Maybe that’s how we take climate action from now on. Instead of feeling paralysed by eco-anxiety and powerless to do anything about the very thing we worry about, we could channel it towards those who can make change.
Last Monday, RTÉ managing director Jon Williams sent a tweet about climate change.
We were wrong not to make clear connection between recent extreme weather events & climate change. Sin of omission & reported in good faith. But truth matters. So when we get it wrong, we should say so. Lesson learned. Work to do. https://t.co/EEcMi1VEy1— Jon Williams (@WilliamsJon) July 26, 2021
“We were wrong not to make clear [the] connection between extreme weather events & climate change. Sin of omission & reported in good faith. But truth matters. So when we get it wrong, we should say so. Lesson learned. Work to do,” he wrote.
He posted a link to how RTÉ was covering climate change and how the national broadcaster would rectify its reporting.
Extinction Rebellion Ireland, the Irish arm of the international environmental group, reacted to his tweet saying the social media statement followed “weeks of mounting pressure from environmental NGOs, climate scientists, and climate activists”.
Prior to this tweet, the Irish group had been planning two separate actions of civil disobedience targeting the State broadcaster for its “lack of urgent discussion on the climate crisis”.
Extinction Rebellion Ireland said it was taking Mr Williams’ statement with a “healthy dose of scepticism” and called upon RTÉ and all other news organisations to enact recommendations made by the Broadcasting Authority of Ireland (BAI) when it comes to reporting on climate change.
The idea being that increased coverage of climate change and focus on environmental issues would “inspire green behaviour change among audiences”.
There are few people I know who don’t recycle, carry a reusable water bottle, compost, and consider their carbon footprint and, if they have young children, the amount of nappies that go out in the black bin every week. The masses want change, but the system has to change to enable us to have different choices to make.

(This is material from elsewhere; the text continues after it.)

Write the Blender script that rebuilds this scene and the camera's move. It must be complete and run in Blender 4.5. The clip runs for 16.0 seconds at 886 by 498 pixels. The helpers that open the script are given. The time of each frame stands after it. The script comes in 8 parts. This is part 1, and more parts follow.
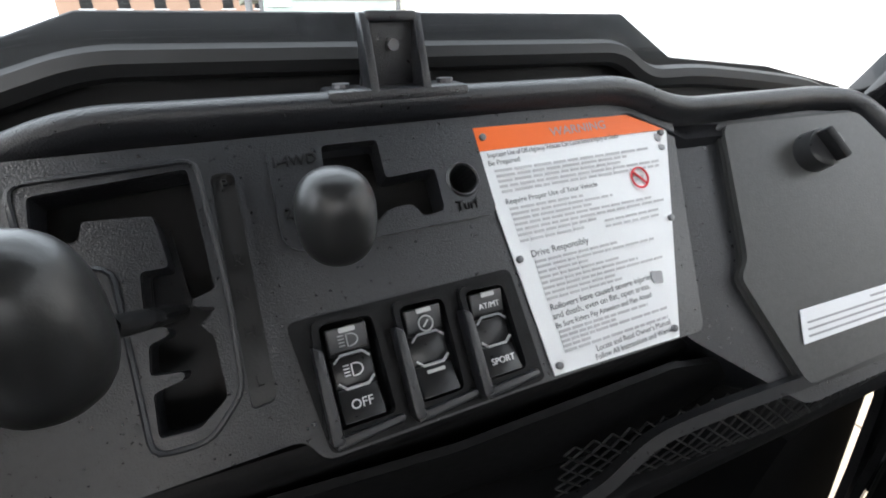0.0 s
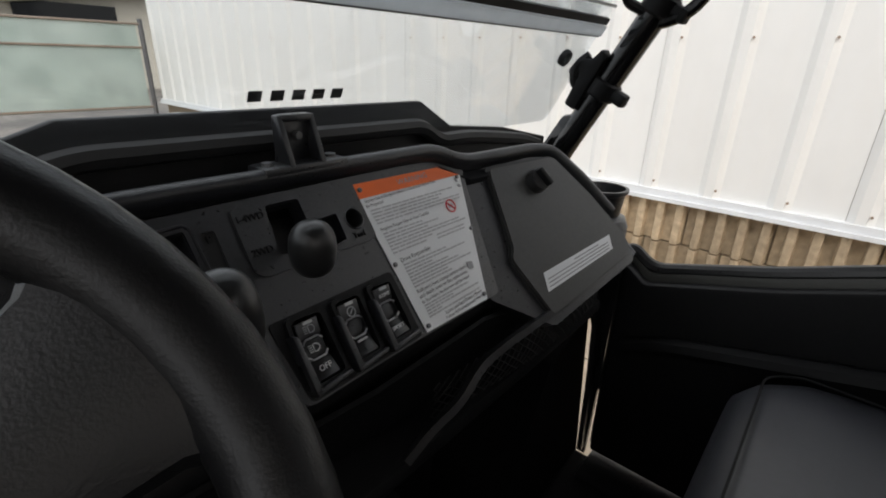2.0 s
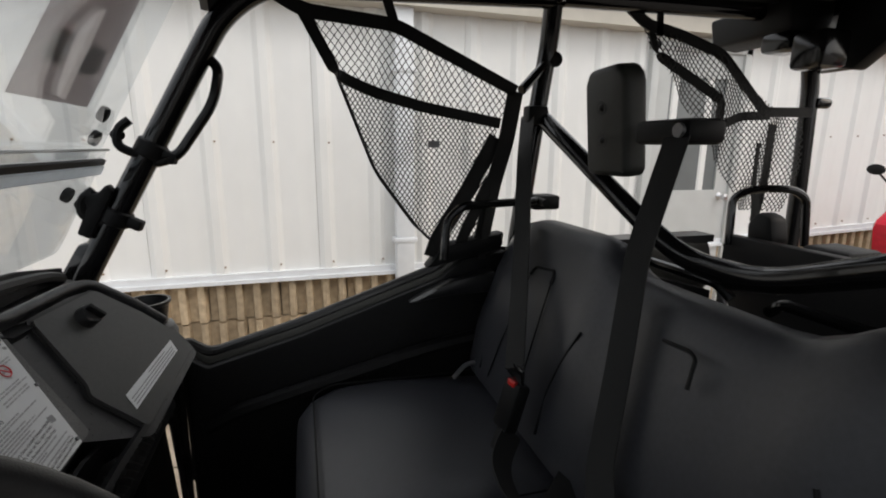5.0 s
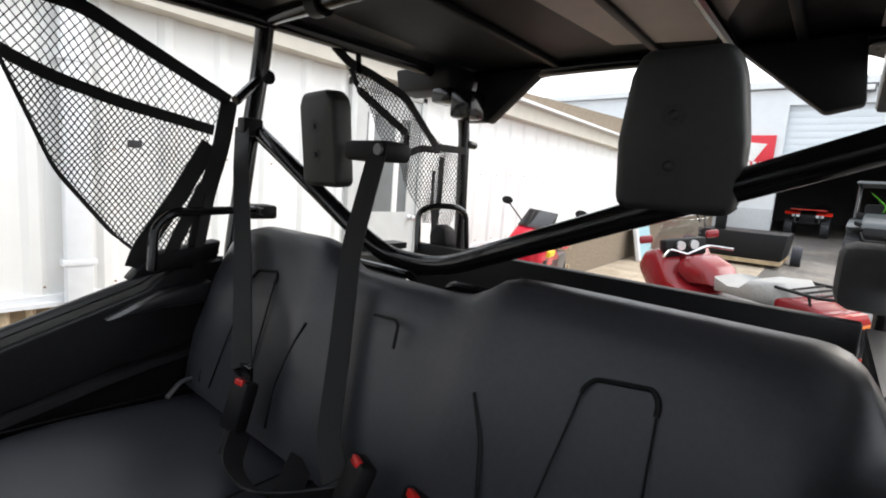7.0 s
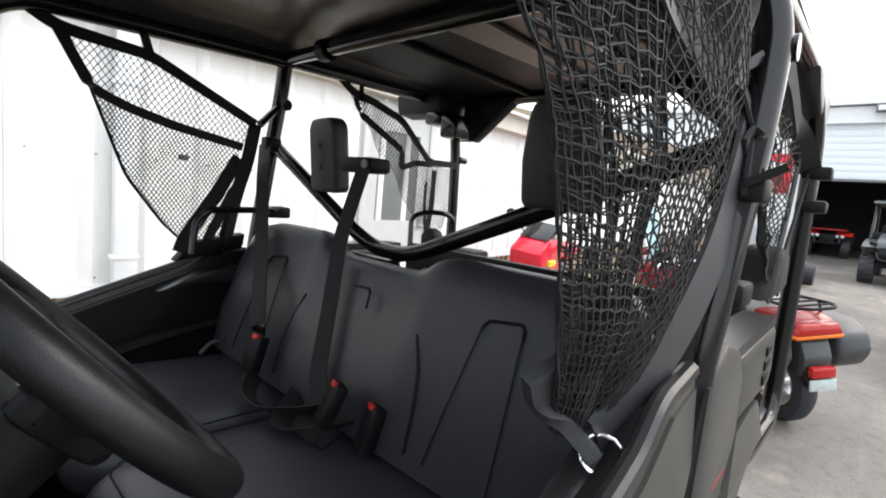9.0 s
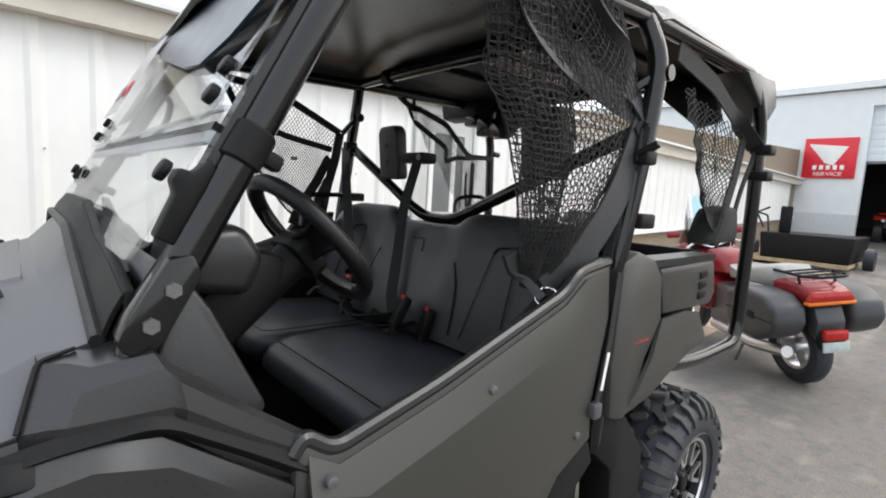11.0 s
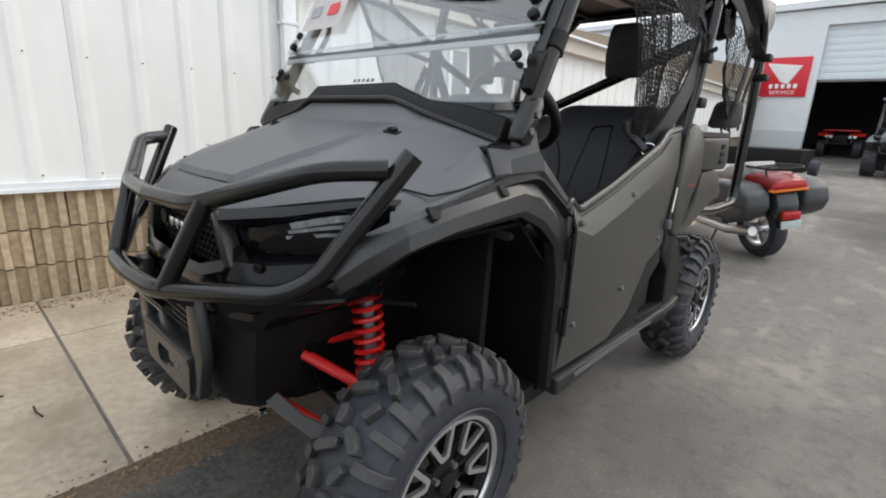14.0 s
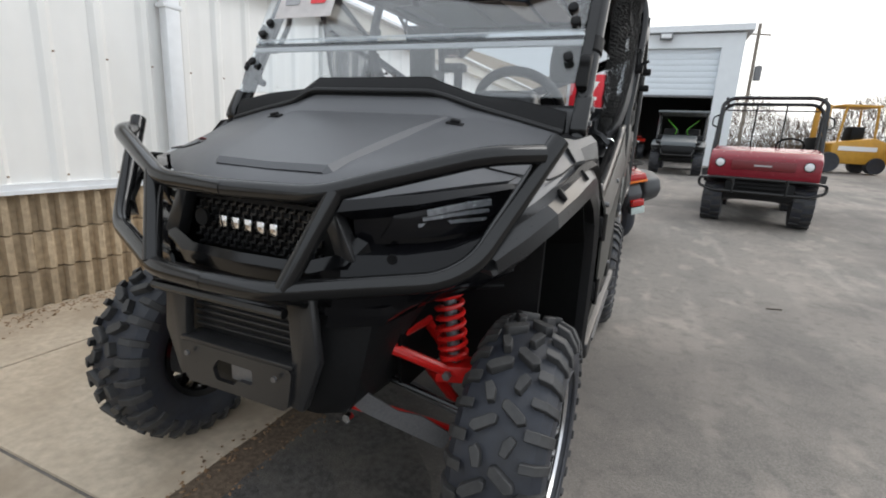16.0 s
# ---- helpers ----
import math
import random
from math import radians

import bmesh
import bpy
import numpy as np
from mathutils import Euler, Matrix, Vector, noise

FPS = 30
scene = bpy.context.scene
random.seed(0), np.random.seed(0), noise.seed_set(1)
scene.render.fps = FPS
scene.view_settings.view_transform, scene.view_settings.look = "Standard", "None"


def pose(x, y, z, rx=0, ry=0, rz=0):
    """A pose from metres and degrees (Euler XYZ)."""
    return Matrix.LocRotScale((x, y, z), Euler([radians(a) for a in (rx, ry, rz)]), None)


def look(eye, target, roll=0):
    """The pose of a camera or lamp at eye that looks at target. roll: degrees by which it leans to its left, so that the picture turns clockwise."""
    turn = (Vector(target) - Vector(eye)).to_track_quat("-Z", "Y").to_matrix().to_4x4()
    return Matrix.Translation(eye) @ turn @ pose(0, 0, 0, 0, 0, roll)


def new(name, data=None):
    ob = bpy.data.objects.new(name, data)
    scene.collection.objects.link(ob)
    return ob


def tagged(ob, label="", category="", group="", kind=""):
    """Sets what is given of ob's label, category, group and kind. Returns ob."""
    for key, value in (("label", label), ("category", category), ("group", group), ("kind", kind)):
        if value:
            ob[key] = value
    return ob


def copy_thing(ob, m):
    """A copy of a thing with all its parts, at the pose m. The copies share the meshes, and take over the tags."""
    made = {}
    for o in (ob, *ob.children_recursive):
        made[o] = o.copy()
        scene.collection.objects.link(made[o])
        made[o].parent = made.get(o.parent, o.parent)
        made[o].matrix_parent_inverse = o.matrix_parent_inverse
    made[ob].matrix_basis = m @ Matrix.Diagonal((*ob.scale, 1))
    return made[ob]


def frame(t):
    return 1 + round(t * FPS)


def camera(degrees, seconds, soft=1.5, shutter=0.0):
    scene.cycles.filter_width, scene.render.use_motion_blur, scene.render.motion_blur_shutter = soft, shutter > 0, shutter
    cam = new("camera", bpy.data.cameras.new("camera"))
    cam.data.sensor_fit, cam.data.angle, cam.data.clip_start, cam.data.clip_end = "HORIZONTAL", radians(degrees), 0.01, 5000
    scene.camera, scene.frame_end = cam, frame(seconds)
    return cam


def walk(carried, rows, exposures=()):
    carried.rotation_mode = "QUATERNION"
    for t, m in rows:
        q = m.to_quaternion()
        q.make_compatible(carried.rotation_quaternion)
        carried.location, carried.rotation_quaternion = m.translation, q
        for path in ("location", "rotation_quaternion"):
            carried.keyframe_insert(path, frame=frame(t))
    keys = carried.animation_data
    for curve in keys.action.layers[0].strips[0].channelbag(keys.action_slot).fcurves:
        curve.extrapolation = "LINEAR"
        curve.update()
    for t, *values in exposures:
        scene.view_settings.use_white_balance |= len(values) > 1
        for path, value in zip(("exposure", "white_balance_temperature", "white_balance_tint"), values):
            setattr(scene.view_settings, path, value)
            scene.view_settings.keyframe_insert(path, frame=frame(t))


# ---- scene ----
EXPOSURES = [(0, 2.05, 6450, 9), (0.5, 1.9, 6450, 9), (1, 1.5, 6500, 10), (1.5, 0.9, 6600, 10), (2, 0.2, 6800, 11), (3, -0.08, 6900, 12), (5.2, -0.1, 6800, 11), (7.3, 0.8, 6550, 10), (8, 0.9, 6530, 10), (9.2, 0.78, 6500, 10), (11.3, 0.35, 6500, 9), (12.5, 0.2, 6500, 9), (14, 0.12, 6500, 9), (16, 0.03, 6450, 9)]
cam = camera(85.9, 16.0, soft=1.9)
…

We’ve lived through a year and a half of being on high alert, if not times of being hyper-alert, and we continue to live with the uncertainty of the pandemic — tackling climate change is not exactly going to provide a reprieve from that anxiety.
But instead of being crippled by climate anxiety at an individual level, let’s look to those people and organisations in power who can make changes that have major consequences.
Imagine a media landscape that holds systems and organisations to climate account the way it focuses on holding politicians to account.